-- start Data in this exercise --

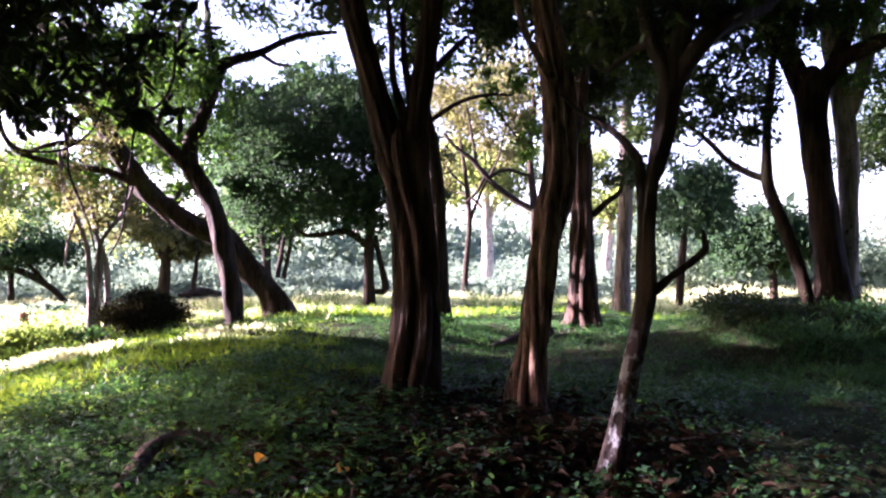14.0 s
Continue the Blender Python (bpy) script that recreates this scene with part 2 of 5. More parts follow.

-- end Data in this exercise --
-- start Data in this exercise --

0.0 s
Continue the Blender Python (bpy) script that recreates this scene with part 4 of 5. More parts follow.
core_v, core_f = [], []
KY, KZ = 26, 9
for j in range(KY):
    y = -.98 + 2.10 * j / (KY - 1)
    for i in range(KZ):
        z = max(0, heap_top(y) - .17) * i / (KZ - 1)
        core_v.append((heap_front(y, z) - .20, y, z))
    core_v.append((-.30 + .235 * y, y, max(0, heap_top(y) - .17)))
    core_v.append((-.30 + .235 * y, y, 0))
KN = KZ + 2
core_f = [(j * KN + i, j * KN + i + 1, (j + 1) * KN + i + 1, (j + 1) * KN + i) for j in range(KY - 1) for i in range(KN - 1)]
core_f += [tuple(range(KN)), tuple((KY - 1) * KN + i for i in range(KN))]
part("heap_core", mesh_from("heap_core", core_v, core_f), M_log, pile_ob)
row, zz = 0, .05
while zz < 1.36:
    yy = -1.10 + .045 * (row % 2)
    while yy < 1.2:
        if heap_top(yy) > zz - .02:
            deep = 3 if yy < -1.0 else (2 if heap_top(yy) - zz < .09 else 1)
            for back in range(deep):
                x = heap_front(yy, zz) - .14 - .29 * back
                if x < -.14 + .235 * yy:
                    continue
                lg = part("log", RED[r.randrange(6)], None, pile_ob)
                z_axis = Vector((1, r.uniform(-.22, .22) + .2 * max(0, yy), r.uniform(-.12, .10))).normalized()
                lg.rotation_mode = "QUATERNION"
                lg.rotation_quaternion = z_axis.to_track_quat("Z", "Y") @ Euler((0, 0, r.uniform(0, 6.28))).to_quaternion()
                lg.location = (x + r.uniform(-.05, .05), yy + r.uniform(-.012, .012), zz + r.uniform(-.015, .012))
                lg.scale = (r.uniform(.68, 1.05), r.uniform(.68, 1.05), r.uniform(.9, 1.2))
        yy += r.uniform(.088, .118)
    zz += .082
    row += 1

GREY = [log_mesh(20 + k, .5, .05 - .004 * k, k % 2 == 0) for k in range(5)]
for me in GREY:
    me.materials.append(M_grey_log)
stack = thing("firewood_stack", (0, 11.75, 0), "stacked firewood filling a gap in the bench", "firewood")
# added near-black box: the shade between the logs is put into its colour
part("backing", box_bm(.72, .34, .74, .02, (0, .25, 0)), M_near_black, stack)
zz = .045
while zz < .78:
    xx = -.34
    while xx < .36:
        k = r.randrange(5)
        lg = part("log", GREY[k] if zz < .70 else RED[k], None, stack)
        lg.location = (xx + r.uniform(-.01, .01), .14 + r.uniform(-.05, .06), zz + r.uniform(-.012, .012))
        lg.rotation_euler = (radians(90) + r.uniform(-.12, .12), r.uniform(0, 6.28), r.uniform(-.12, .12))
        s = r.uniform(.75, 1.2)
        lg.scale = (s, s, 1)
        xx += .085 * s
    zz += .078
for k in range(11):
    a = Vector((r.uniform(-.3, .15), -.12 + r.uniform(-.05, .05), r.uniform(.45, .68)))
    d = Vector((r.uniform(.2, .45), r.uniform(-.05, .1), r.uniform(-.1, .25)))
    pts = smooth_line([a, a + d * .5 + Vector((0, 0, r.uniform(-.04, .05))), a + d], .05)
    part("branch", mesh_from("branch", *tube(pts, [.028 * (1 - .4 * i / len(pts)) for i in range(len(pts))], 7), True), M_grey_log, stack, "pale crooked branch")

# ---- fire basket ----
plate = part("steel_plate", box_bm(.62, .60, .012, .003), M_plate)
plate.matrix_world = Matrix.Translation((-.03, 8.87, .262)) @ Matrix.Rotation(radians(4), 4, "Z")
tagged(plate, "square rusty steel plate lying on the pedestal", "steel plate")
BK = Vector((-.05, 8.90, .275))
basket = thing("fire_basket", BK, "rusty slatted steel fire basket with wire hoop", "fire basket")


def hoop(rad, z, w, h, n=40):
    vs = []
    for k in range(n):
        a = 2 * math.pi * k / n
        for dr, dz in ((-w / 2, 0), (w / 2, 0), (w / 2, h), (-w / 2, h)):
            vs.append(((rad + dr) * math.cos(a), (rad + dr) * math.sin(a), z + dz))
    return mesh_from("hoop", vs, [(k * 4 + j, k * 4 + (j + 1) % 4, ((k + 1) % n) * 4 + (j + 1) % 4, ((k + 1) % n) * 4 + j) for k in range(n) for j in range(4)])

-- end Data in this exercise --

Instructions for the task – Extract from the data every line where "that" shows up.

Result –
Continue the Blender Python (bpy) script that recreates this scene with part 2 of 5. More parts follow.
Continue the Blender Python (bpy) script that recreates this scene with part 4 of 5. More parts follow.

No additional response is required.